* **TASK DESCRIPTION**: Write out the material exactly. Do not include the pictures.

....

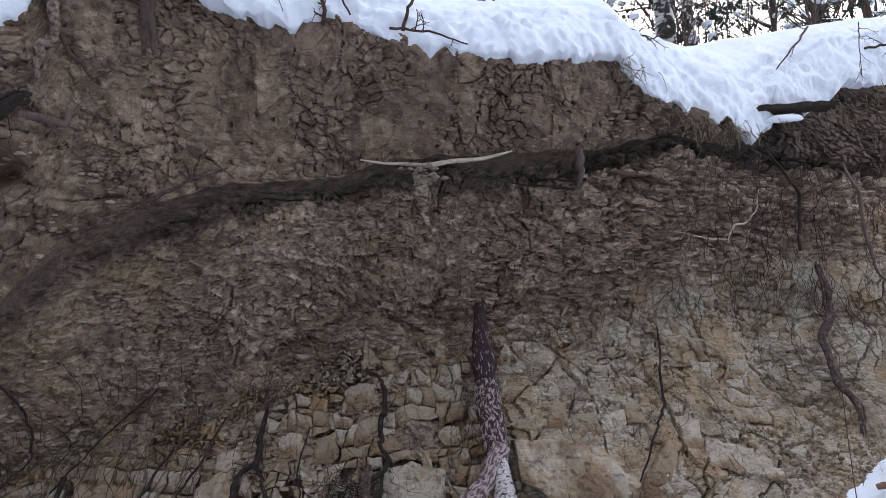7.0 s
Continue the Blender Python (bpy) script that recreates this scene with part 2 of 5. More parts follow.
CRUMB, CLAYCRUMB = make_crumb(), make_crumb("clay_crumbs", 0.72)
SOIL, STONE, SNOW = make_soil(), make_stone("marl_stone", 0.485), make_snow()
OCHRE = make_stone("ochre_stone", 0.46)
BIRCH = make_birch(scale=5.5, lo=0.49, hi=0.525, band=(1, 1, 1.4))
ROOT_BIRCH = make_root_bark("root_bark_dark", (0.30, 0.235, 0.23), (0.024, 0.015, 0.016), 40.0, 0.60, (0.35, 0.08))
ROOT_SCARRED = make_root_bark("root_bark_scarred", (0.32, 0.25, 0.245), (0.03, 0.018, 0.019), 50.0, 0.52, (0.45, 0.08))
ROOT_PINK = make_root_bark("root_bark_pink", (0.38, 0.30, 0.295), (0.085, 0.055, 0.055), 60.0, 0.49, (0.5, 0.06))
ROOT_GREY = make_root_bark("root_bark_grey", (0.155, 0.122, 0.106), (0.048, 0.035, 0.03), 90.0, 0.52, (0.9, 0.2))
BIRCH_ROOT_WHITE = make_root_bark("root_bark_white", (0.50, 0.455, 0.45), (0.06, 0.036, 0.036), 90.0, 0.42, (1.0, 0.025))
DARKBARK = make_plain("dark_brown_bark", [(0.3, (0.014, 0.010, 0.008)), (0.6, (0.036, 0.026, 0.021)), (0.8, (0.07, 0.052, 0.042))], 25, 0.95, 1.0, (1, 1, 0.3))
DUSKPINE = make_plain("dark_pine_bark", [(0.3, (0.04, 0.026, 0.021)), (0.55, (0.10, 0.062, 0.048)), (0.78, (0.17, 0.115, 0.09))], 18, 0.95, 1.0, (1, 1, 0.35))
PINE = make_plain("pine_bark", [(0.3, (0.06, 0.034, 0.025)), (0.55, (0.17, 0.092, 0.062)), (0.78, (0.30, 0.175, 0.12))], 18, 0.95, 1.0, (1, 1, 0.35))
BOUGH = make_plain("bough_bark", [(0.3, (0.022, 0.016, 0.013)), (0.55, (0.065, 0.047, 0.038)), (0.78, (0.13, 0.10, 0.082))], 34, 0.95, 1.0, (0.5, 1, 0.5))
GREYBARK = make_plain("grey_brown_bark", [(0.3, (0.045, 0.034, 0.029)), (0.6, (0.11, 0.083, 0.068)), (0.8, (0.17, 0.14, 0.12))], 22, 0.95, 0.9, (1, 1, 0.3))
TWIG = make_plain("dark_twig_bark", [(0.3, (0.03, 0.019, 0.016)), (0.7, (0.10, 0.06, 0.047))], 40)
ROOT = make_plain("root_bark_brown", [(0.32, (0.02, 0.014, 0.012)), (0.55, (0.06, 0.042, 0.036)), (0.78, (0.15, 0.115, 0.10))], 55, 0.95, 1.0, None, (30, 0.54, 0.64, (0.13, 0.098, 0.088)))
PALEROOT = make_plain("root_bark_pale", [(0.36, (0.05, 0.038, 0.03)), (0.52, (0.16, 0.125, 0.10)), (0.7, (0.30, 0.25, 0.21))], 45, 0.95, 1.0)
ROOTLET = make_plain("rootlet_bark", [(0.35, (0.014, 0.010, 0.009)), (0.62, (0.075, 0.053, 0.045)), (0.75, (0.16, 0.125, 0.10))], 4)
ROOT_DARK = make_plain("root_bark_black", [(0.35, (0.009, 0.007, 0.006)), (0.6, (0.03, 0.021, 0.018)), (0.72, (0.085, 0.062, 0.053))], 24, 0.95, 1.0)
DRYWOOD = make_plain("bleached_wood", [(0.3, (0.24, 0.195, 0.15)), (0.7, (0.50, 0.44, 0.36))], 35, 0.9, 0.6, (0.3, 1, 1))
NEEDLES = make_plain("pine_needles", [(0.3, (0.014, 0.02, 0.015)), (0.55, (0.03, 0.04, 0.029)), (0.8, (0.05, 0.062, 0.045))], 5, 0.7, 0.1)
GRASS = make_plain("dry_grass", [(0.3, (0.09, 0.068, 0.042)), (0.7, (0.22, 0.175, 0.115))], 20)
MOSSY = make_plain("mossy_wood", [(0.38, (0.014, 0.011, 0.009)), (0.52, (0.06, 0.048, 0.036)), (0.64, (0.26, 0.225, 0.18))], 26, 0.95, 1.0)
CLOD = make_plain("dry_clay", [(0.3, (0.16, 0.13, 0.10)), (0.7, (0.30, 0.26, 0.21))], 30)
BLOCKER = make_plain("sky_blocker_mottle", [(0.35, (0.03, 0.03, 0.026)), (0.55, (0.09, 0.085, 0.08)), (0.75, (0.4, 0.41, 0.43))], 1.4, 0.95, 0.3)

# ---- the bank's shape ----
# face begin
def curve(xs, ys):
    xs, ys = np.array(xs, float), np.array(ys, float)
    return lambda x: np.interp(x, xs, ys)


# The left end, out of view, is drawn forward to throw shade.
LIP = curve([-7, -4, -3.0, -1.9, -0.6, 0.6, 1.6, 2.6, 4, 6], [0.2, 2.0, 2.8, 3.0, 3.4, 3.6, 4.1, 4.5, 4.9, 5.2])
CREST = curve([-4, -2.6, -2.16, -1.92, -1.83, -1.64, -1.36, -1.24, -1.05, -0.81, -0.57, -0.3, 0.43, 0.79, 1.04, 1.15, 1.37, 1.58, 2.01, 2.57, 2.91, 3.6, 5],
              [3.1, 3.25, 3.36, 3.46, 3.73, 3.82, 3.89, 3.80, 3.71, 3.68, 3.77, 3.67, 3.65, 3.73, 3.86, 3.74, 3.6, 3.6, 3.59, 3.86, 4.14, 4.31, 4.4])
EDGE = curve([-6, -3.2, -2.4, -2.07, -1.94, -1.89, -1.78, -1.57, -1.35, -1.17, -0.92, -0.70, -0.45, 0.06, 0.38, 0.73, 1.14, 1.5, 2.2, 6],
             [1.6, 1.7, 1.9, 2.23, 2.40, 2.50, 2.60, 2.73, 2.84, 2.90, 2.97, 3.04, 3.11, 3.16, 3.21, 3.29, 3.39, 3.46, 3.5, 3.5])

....

* **SOLUTION**:
7.0 s
Continue the Blender Python (bpy) script that recreates this scene with part 2 of 5. More parts follow.
CRUMB, CLAYCRUMB = make_crumb(), make_crumb("clay_crumbs", 0.72)
SOIL, STONE, SNOW = make_soil(), make_stone("marl_stone", 0.485), make_snow()
OCHRE = make_stone("ochre_stone", 0.46)
BIRCH = make_birch(scale=5.5, lo=0.49, hi=0.525, band=(1, 1, 1.4))
ROOT_BIRCH = make_root_bark("root_bark_dark", (0.30, 0.235, 0.23), (0.024, 0.015, 0.016), 40.0, 0.60, (0.35, 0.08))
ROOT_SCARRED = make_root_bark("root_bark_scarred", (0.32, 0.25, 0.245), (0.03, 0.018, 0.019), 50.0, 0.52, (0.45, 0.08))
ROOT_PINK = make_root_bark("root_bark_pink", (0.38, 0.30, 0.295), (0.085, 0.055, 0.055), 60.0, 0.49, (0.5, 0.06))
ROOT_GREY = make_root_bark("root_bark_grey", (0.155, 0.122, 0.106), (0.048, 0.035, 0.03), 90.0, 0.52, (0.9, 0.2))
BIRCH_ROOT_WHITE = make_root_bark("root_bark_white", (0.50, 0.455, 0.45), (0.06, 0.036, 0.036), 90.0, 0.42, (1.0, 0.025))
DARKBARK = make_plain("dark_brown_bark", [(0.3, (0.014, 0.010, 0.008)), (0.6, (0.036, 0.026, 0.021)), (0.8, (0.07, 0.052, 0.042))], 25, 0.95, 1.0, (1, 1, 0.3))
DUSKPINE = make_plain("dark_pine_bark", [(0.3, (0.04, 0.026, 0.021)), (0.55, (0.10, 0.062, 0.048)), (0.78, (0.17, 0.115, 0.09))], 18, 0.95, 1.0, (1, 1, 0.35))
PINE = make_plain("pine_bark", [(0.3, (0.06, 0.034, 0.025)), (0.55, (0.17, 0.092, 0.062)), (0.78, (0.30, 0.175, 0.12))], 18, 0.95, 1.0, (1, 1, 0.35))
BOUGH = make_plain("bough_bark", [(0.3, (0.022, 0.016, 0.013)), (0.55, (0.065, 0.047, 0.038)), (0.78, (0.13, 0.10, 0.082))], 34, 0.95, 1.0, (0.5, 1, 0.5))
GREYBARK = make_plain("grey_brown_bark", [(0.3, (0.045, 0.034, 0.029)), (0.6, (0.11, 0.083, 0.068)), (0.8, (0.17, 0.14, 0.12))], 22, 0.95, 0.9, (1, 1, 0.3))
TWIG = make_plain("dark_twig_bark", [(0.3, (0.03, 0.019, 0.016)), (0.7, (0.10, 0.06, 0.047))], 40)
ROOT = make_plain("root_bark_brown", [(0.32, (0.02, 0.014, 0.012)), (0.55, (0.06, 0.042, 0.036)), (0.78, (0.15, 0.115, 0.10))], 55, 0.95, 1.0, None, (30, 0.54, 0.64, (0.13, 0.098, 0.088)))
PALEROOT = make_plain("root_bark_pale", [(0.36, (0.05, 0.038, 0.03)), (0.52, (0.16, 0.125, 0.10)), (0.7, (0.30, 0.25, 0.21))], 45, 0.95, 1.0)
ROOTLET = make_plain("rootlet_bark", [(0.35, (0.014, 0.010, 0.009)), (0.62, (0.075, 0.053, 0.045)), (0.75, (0.16, 0.125, 0.10))], 4)
ROOT_DARK = make_plain("root_bark_black", [(0.35, (0.009, 0.007, 0.006)), (0.6, (0.03, 0.021, 0.018)), (0.72, (0.085, 0.062, 0.053))], 24, 0.95, 1.0)
DRYWOOD = make_plain("bleached_wood", [(0.3, (0.24, 0.195, 0.15)), (0.7, (0.50, 0.44, 0.36))], 35, 0.9, 0.6, (0.3, 1, 1))
NEEDLES = make_plain("pine_needles", [(0.3, (0.014, 0.02, 0.015)), (0.55, (0.03, 0.04, 0.029)), (0.8, (0.05, 0.062, 0.045))], 5, 0.7, 0.1)
GRASS = make_plain("dry_grass", [(0.3, (0.09, 0.068, 0.042)), (0.7, (0.22, 0.175, 0.115))], 20)
MOSSY = make_plain("mossy_wood", [(0.38, (0.014, 0.011, 0.009)), (0.52, (0.06, 0.048, 0.036)), (0.64, (0.26, 0.225, 0.18))], 26, 0.95, 1.0)
CLOD = make_plain("dry_clay", [(0.3, (0.16, 0.13, 0.10)), (0.7, (0.30, 0.26, 0.21))], 30)
BLOCKER = make_plain("sky_blocker_mottle", [(0.35, (0.03, 0.03, 0.026)), (0.55, (0.09, 0.085, 0.08)), (0.75, (0.4, 0.41, 0.43))], 1.4, 0.95, 0.3)

# ---- the bank's shape ----
# face begin
def curve(xs, ys):
    xs, ys = np.array(xs, float), np.array(ys, float)
    return lambda x: np.interp(x, xs, ys)


# The left end, out of view, is drawn forward to throw shade.
LIP = curve([-7, -4, -3.0, -1.9, -0.6, 0.6, 1.6, 2.6, 4, 6], [0.2, 2.0, 2.8, 3.0, 3.4, 3.6, 4.1, 4.5, 4.9, 5.2])
CREST = curve([-4, -2.6, -2.16, -1.92, -1.83, -1.64, -1.36, -1.24, -1.05, -0.81, -0.57, -0.3, 0.43, 0.79, 1.04, 1.15, 1.37, 1.58, 2.01, 2.57, 2.91, 3.6, 5],
              [3.1, 3.25, 3.36, 3.46, 3.73, 3.82, 3.89, 3.80, 3.71, 3.68, 3.77, 3.67, 3.65, 3.73, 3.86, 3.74, 3.6, 3.6, 3.59, 3.86, 4.14, 4.31, 4.4])
EDGE = curve([-6, -3.2, -2.4, -2.07, -1.94, -1.89, -1.78, -1.57, -1.35, -1.17, -0.92, -0.70, -0.45, 0.06, 0.38, 0.73, 1.14, 1.5, 2.2, 6],
             [1.6, 1.7, 1.9, 2.23, 2.40, 2.50, 2.60, 2.73, 2.84, 2.90, 2.97, 3.04, 3.11, 3.16, 3.21, 3.29, 3.39, 3.46, 3.5, 3.5])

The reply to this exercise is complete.